Gunosy見てたら「『自動ブレーキ型」今年の新人が暴走する日 教育係「禁断のNGワード』とは」という記事がありました。

毎年恒例、日本生産性本部が発表した今年の新入社員を表すキーワードは「自動ブレーキ型」だそうです。日本生産性本部のHPには以下のような解説が書いてあります。

知識豊富で敏感。就職活動も手堅く進め、そこそこの内定を得ると、壁にぶつかる前に活動を終了。何事も安全運転の傾向がある。人を傷つけない安心感はあるが、どこか馬力不足との声も。どんな環境でも自在に運転できるようになるには、高感度センサーを活用した開発(指導、育成)が必要。

また、今年の4月入社の新社会人の就職活動の特徴については以下のように述べています。

 企業業績が徐々に回復する中で新卒採用数も増加しつつある。2月1日時点の大卒者の就職内定率は、 82.9%と3年連続で回復した(前年比+1.2%)。「時間短縮型就活(企業による採用広報活動の解禁日が10月から12月へと遅くなり、就職活動期間が2ヶ月間短縮した)」の第2期生となり、導入一回目の昨年に見られたスケジュールの混乱は企業側、学生側のともにあまり見られなくなった。
  昨年は「ブラック企業」問題が社会的関心を集めたこともあり、就職先企業の情報収集に熱心になった就活生もいた。勤務時間の実態、コンプライアンスの状況などを気にして疑心暗鬼になる場合もあったようだ。


ちなみに、私の年代は「カーリング型」新入社員だったらしいです。この活動はネタとしては面白いと思いますが、正直、それ以上の価値はないと思います。
毎年、新入社員に対しては短所7割、長所3割くらいの割合で書いていますが、この記事を読んだほとんどの人が短所の部分しか覚えていません。私は仕事でOJT担当者への研修なども担当するのですが、OJT担当者は日本生産性本部のこのニュースは知っていることがほとんどです。しかし、今年の新入社員と実際に顔を合わせてもいないのに「今年の新入社員は自動ブレーキ型なんですよね」と言ってきたりします。

当たり前のことですが、どんな新入社員のタイプなのかは会社によって、個人によって大きく異なります。また、最近では休学しての留学や就職浪人が以前よりも増えてきたこともあって、同じ新入社員でも年齢がバラバラというケースが中小企業でも増えてきています。就職活動時は入社時の社会環境は同じかもしれませんが、育った環境は異なります。

2014年3月時点での大学卒業予定者のうち内定者は約35万人です(厚生労働省発表)。短大を加えると40万人弱。それだけの人数がすべて「自動ブレーキ型」なわけがありません。そんなの当たり前なんですが、「今年の新入社員は〇〇型」と言われてしまうとそれを信じてしまうんですよね。

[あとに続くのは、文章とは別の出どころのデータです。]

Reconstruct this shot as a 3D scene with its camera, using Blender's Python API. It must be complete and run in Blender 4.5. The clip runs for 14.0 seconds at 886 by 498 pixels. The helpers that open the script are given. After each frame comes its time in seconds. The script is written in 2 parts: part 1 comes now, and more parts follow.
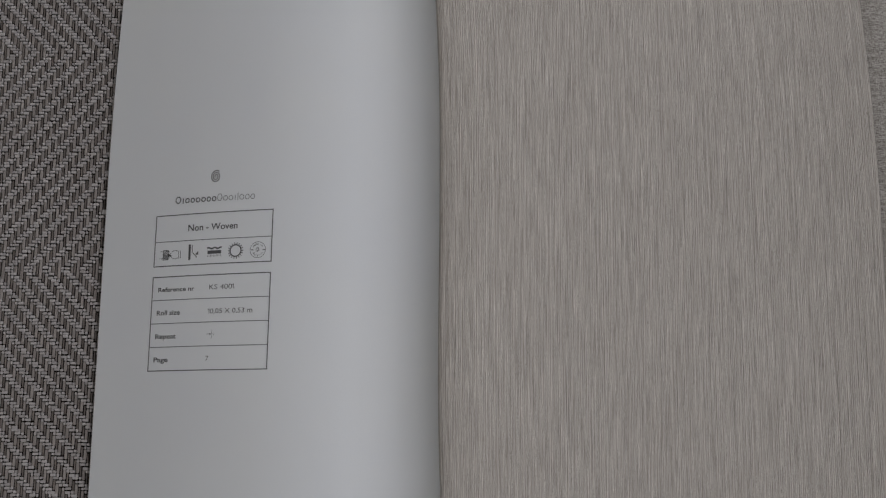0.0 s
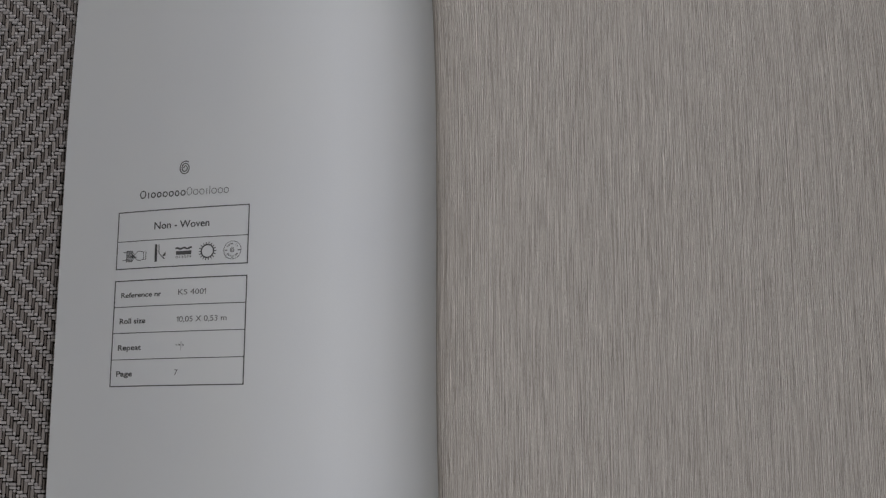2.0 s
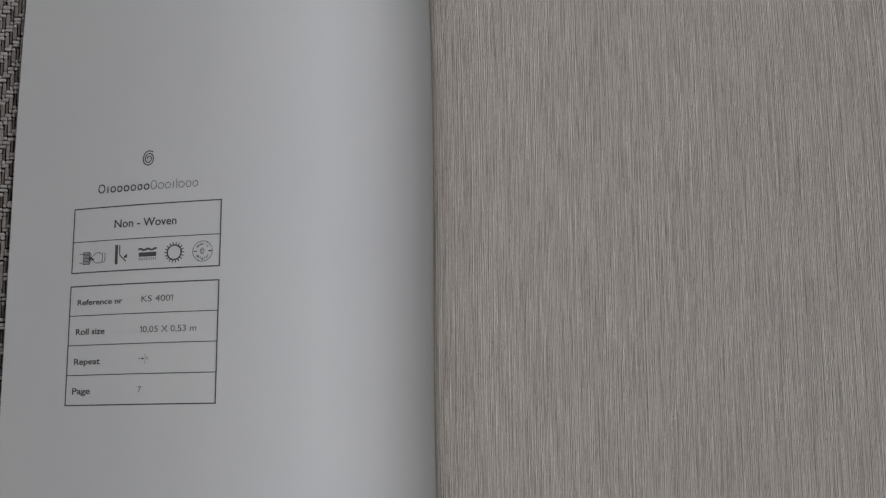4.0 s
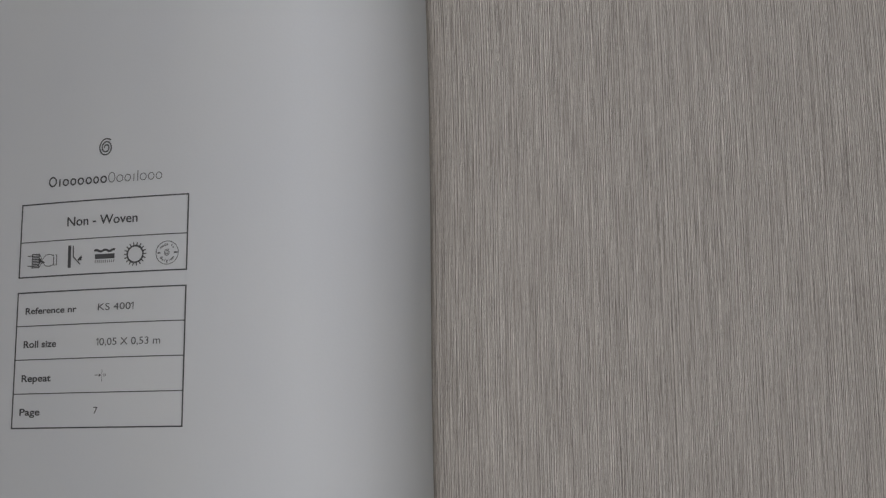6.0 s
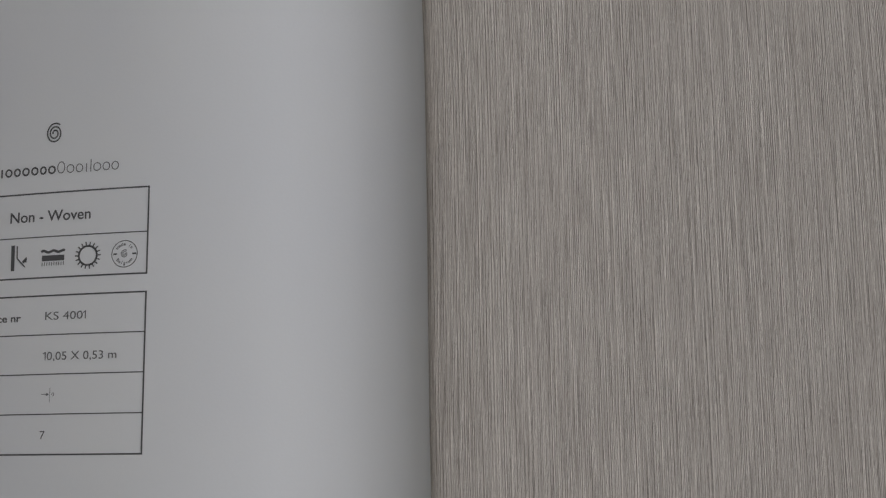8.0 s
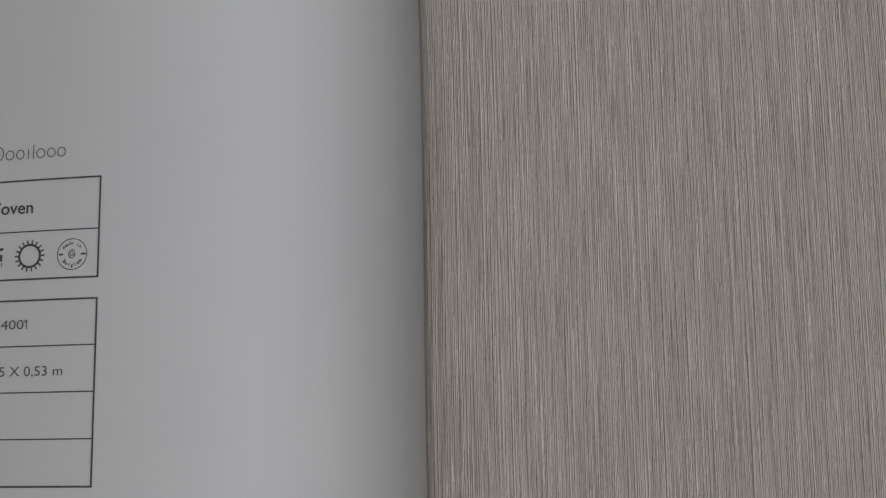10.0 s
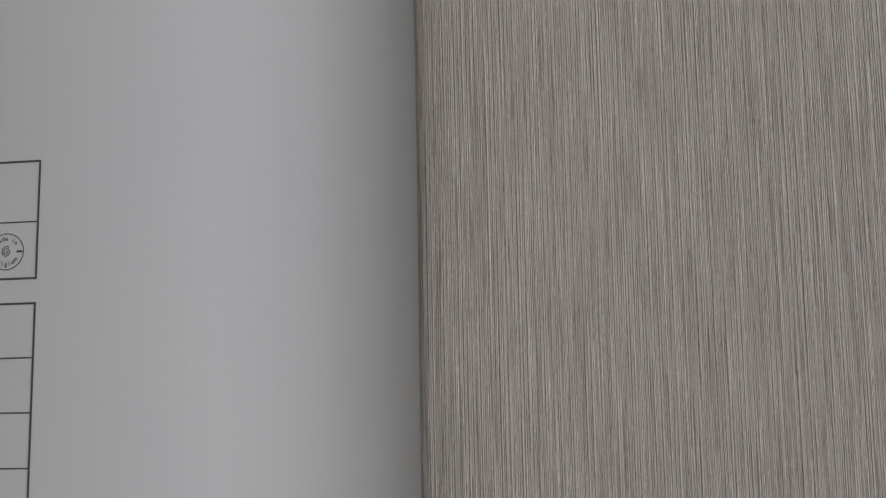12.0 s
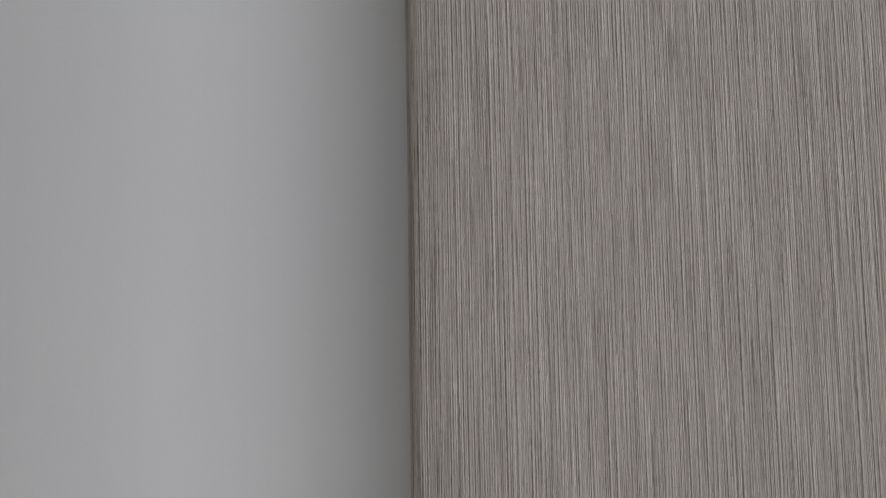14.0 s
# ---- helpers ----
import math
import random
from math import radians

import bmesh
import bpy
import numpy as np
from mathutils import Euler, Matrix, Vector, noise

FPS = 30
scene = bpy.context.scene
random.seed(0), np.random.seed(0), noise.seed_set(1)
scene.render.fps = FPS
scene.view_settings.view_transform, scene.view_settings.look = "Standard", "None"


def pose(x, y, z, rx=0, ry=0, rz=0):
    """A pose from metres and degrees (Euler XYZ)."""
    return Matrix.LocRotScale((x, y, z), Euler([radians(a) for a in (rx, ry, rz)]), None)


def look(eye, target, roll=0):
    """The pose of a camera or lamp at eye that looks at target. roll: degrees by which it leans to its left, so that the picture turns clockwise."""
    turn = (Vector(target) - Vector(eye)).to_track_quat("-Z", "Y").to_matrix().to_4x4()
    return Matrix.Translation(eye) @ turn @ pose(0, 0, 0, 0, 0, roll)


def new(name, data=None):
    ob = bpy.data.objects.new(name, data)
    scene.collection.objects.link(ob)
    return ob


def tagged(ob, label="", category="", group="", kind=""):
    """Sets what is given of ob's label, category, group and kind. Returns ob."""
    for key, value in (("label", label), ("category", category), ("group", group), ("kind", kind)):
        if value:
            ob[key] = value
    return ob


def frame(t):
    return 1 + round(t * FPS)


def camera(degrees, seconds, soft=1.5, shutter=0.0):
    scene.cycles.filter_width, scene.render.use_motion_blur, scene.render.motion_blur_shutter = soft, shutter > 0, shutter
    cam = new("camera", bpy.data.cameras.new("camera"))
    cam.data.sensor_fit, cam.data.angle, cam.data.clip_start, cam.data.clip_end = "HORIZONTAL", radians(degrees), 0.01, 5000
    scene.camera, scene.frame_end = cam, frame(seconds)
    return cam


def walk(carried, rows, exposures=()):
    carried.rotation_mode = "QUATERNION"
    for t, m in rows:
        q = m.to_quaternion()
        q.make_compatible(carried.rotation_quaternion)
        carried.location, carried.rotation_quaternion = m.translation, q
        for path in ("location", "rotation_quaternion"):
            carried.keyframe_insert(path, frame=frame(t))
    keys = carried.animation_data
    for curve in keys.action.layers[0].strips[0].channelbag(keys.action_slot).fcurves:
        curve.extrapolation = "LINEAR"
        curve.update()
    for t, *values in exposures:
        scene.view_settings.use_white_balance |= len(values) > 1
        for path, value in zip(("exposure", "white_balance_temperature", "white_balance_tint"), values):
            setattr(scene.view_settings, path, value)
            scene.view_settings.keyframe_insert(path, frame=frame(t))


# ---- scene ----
# ---- camera ----
cam = camera(40.5, 14.0, soft=1.25)
# seconds, x, y, z in metres, then tilt, lean and turn in degrees
PATH = [
    (0.0, 0.0319, -0.1494, 0.8527, 10.5802, 1.8308, 0.6084),
    (1.0, 0.0256, -0.1370, 0.8054, 10.3075, 1.4836, 0.3677),
    (2.0, 0.0196, -0.1253, 0.7595, 10.0488, 1.1218, 0.1483),
    (3.0, 0.0142, -0.1142, 0.7150, 9.8040, 0.7453, -0.0497),
    (4.0, 0.0092, -0.1038, 0.6719, 9.5731, 0.3542, -0.2263),
    (5.0, 0.0046, -0.0941, 0.6302, 9.3562, -0.0517, -0.3815),
    (6.0, 0.0005, -0.0850, 0.5899, 9.1532, -0.4721, -0.5153),
    (7.0, -0.0032, -0.0766, 0.5510, 8.9641, -0.9073, -0.6277),
    (8.0, -0.0064, -0.0689, 0.5135, 8.7890, -1.3571, -0.7187),
    (9.0, -0.0092, -0.0618, 0.4774, 8.6278, -1.8216, -0.7883),
    (10.0, -0.0115, -0.0554, 0.4427, 8.4806, -2.3007, -0.8366),
    (11.0, -0.0134, -0.0497, 0.4094, 8.3472, -2.7945, -0.8634),
    (12.0, -0.0148, -0.0446, 0.3775, 8.2278, -3.3030, -0.8689),
    (13.0, -0.0158, -0.0402, 0.3470, 8.1224, -3.8261, -0.8530),
    (14.0, -0.0163, -0.0364, 0.3179, 8.0308, -4.4400, -0.8156),
]
EXPOSURES = [(0.0, 0.0, 6500, 10), (14.0, -0.10, 6620, 10)]
walk(cam, [(t, pose(x, y, z, a, b, c)) for t, x, y, z, a, b, c in PATH], EXPOSURES)

# ---- light: an overcast window beside the book, and the pale room it fills ----
world = bpy.data.worlds.new("world")
scene.world = world
world.use_nodes = True
sky = world.node_tree.nodes.new("ShaderNodeTexSky")
sky.sky_type, sky.sun_disc = "NISHITA", False
sky.sun_elevation, sky.sun_rotation = radians(35), radians(90)
world.node_tree.links.new(sky.outputs[0], world.node_tree.nodes["Background"].inputs[0])
world.node_tree.nodes["Background"].inputs[1].default_value = 0.1

WALL_X, WIN = 2.2, (-1.2, 1.4, 0.25, 2.55)
lamp = bpy.data.lights.new("window_light", "AREA")
lamp.shape, lamp.size, lamp.size_y = "RECTANGLE", 2.25, 2.5
lamp.energy, lamp.color = 53, (0.945, 0.957, 1.0)
window_light = new("window_light", lamp)
window_light.matrix_world = look((WALL_X + 0.02, 0.1, 1.4), (0, 0.1, 1.0), 90)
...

ちなみに、日本生産性本部に関して、就転職の口コミサイトをいくつか見てみたところ「牧歌的」「昭和な会社」「古い体質」といった内容が書かれていました(良い点も書かれていましたけどね)。社員の平均年齢はわかりませんでしたが、あまり若そうなイメージはないですね。

もし、おじさんたちがデータだけをもとに「今年の新入社員のタイプのネーミングどうしようか?」なんて打ち合わせしているんだとしたら、それこそものすごく生産性低い気がします。だいたい、この新入社員タイプをどう活用するつもりなんでしょうか。

就職活動の方法も多様化し始め、新入社員のタイプを一つのキーワードでくくるなんてこと自体がナンセンスです。